AKE’s Middle East specialist Alan Fraser is currently in Libya, studying security conditions, particularly those affecting reconstruction, business travellers and the energy sector. He will also be participating in an AKE assessment of security conditions around oil infrastructure in the country. The completed report will likely be of interest to many. If you or any of your colleagues would like to know more about the assessment or our work in Libya please contact [email protected] If you would like to arrange a meeting with AKE in the country please send an email directly to [email protected]

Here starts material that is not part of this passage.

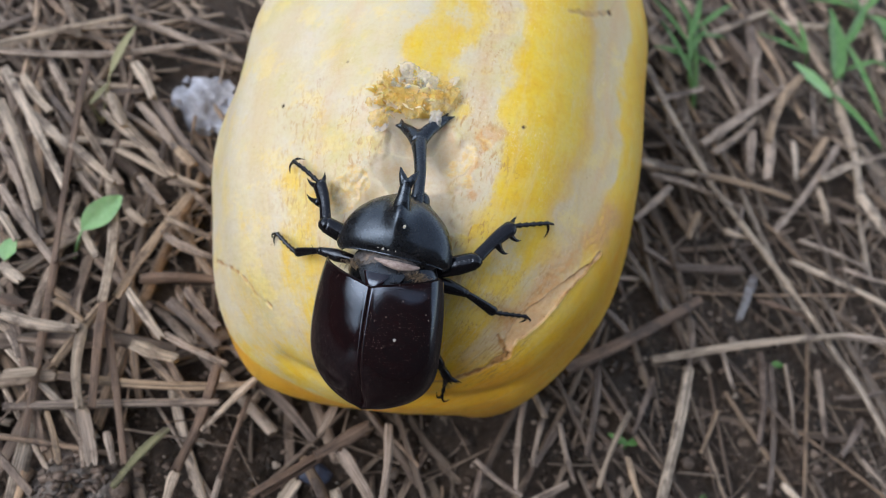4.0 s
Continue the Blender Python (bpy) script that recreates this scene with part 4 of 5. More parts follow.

Tripoli will remain stable although there is a risk of further sporadic clashes involving different militia groups, which maintain a presence in some outlying areas of the city.
The process of integrating militia groups into the national army will continue, although it may be some time before an NTC-controlled body is in control of the entire city.
The risk of clashes in other major cities along the Mediterranean coast will also remain. Those cities that were liberated by outside forces, including Sirte, Gharyan, Bani Walid, Bin Jawad and Brega are more at risk of inter-factional tensions.
Benghazi will largely remain calm and there is less risk of inter-factional clashes than in other major cities, however demonstrations calling for increased compensation to former rebel fighters and for former Gaddafi era officials to be banned from the NTC continue to have the potential for violence.
Conditions remain outwardly calm in Tripoli. There are no longer large numbers of militia fighters roaming the streets and AKE personnel on the ground describe conditions as favourable, organised and relatively peaceful. There will remain the risk of sporadic clashes between rival militia groups if they return to the city – which will remain a likelihood over the transition period of the coming months. There is also the ongoing potential for terrorist attacks by supporters of the former regime.
Protestors stormed the Banghazi headquarters of the interim ruling National Transitional Council (NTC) on 21 January as demonstrations over the continued presence of Gaddafi-era officials in the organisation escalated. Demonstrators have been demonstrating, largely peacefully, for weeks and AKE has previously highlighted potential for sporadic violence. Former rebel fighters have also been demonstrating over the cash compensation received from the NTC. There is an ongoing risk of further violence of this nature.
Two people were killed and at least 16 others were wounded on 13 and 14 January during clashes between rival militia groups near the town of Gharyan, south of Tripoli. A Gharyan city council spokesman stated that fighters from the nearby town of Assabia, which he claimed was home to at least 70 known former Gaddafi loyalists, had fired artillery at Gharyan, provoking a response from local militiamen. Defence Minister Osama al-Juwali reportedly contacted officials in Gharyan and requested that they cease firing. AKE continues to warn of the risk posed by sporadic clashes throughout the country. Those areas where local rivalries are inflamed by the recent arming of local militias are proving to be particularly susceptible to sporadic fighting, and a number of clashes have occurred in the west of the country, to the south and west of the capital Tripoli.
There have been a number of rumours of unlawful summary detentions of foreign personnel in the Sabha area. Although no details have yet been confirmed, personnel operating in the region are advised to maintain a high level of vigilance in and around the southern desert region. Those rumoured to be detained were reportedly released soon afterwards. The reports however, could not be independently verified. Security is being provided by militia groups from Zintan and movement around the area will be greatly improved if personnel travel with a Zintani guide, or a Libyan national with contacts among the militia group.
National Police Force
Libya’s Interior Ministry opened its doors on 14 January to members of the country’s militia groups looking to sign up to a national police force. However, after 24-hours, only 100 new recruits had signed up, demonstrating the challenge facing the NTC in amalgamating the militias under a single, centrally controlled umbrella. The majority of those who did sign up were from smaller militias which lacked the power to threaten the authority of the NTC. Those from the larger militia groups, particularly those from Zintan, Misrata and Benghazi, have remained reluctant to disband for fear of losing their ability to influence events, and ostensibly to safeguard the revolution from any remaining pro-Gaddafi groups.